Baku had more or less tempered its demands toward Moscow over the above airline crash; Russia had made several symbolic overtures, including constructing a monument to Heydar Aliyev in Moscow. Regardless, the above raids targeting "an ethnic criminal group" brought demands back to the fore.

Baku and Yerevan, seemingly in negotiation gridlock, appear to have slightly altered their narratives toward one another, though their initial interests seemingly remain intact. Azerbaijan has yet to withdraw its demands regarding Armenia's constitution, while Armenia reasserted and maintained its vision of logistical communications.

The Pashinyan–Aliyev meeting was likely prearranged, but its occurrence nonetheless marks incremental progress.

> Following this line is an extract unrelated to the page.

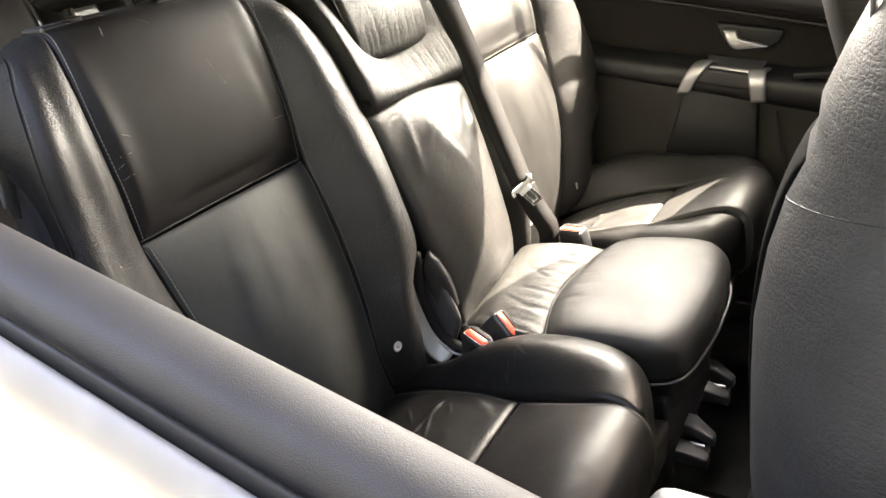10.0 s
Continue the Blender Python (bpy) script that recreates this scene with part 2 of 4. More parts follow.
def spline(points, n):
    """n points along a smooth curve through the given ones, at even steps of its parameter by length."""
    p = [np.array(q, float) for q in points]
    if len(p) == 2:
        return [p[0] + (p[1] - p[0]) * i / (n - 1) for i in range(n)]
    d = [0.0]
    for i in range(len(p) - 1):
        d.append(d[-1] + float(np.linalg.norm(p[i + 1] - p[i])) + 1e-9)
    out = []
    for k in range(n):
        s = d[-1] * k / (n - 1)
        i = min(max(j for j in range(len(d)) if d[j] <= s + 1e-9), len(p) - 2)
        u = (s - d[i]) / (d[i + 1] - d[i])
        h = d[i + 1] - d[i]

        def tangent(j):
            if j == 0:
                return (p[1] - p[0]) / (d[1] - d[0])
            if j == len(p) - 1:
                return (p[-1] - p[-2]) / (d[-1] - d[-2])
            return (p[j + 1] - p[j - 1]) / (d[j + 1] - d[j - 1])
        m0, m1 = tangent(i) * h, tangent(i + 1) * h
        out.append((2 * u**3 - 3 * u**2 + 1) * p[i] + (u**3 - 2 * u**2 + u) * m0 + (-2 * u**3 + 3 * u**2) * p[i + 1] + (u**3 - u**2) * m1)
    return out


def surface(net, nu, nv):
    rows = [spline(r, nu) for r in net]
    cols = [spline([rows[j][i] for j in range(len(rows))], nv) for i in range(nu)]
    return np.array([[cols[i][j] for i in range(nu)] for j in range(nv)])


def normals(g):
    du = np.gradient(g, axis=1)
    dv = np.gradient(g, axis=0)
    n = np.cross(du, dv)
    return n / (np.linalg.norm(n, axis=2, keepdims=True) + 1e-12)


LAST = {}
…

Although soured relations with Moscow are unlikely to be the driving factor in that regard, the Kremlin will interpret it as Russia being boxed out, perhaps forcing further overtures to remedy the situation. With reports of increased U.S. support for Kyiv, Moscow will be especially reluctant to cede ground in the South Caucasus, particularly to Türkiye and Europe.

That said, Armenia and Azerbaijan retain considerable agency in this dynamic, despite Yerevan's deeper economic ties with Russia and Baku's previous tensions with France, an outspoken supporter of Armenia.

Ankara recently hosted Pashinyan, making history, as he was the first Armenian leader to visit Türkiye since President Serzh Sargsyan's 2009 attempt to normalize relations that ultimately fell through.

Meanwhile, recent border fire incidents between Armenia and Azerbaijan underscore unpredictability.

Until real trust-building takes hold, any optimism should remain measured, as even a single misstep could unravel fragile diplomatic gains.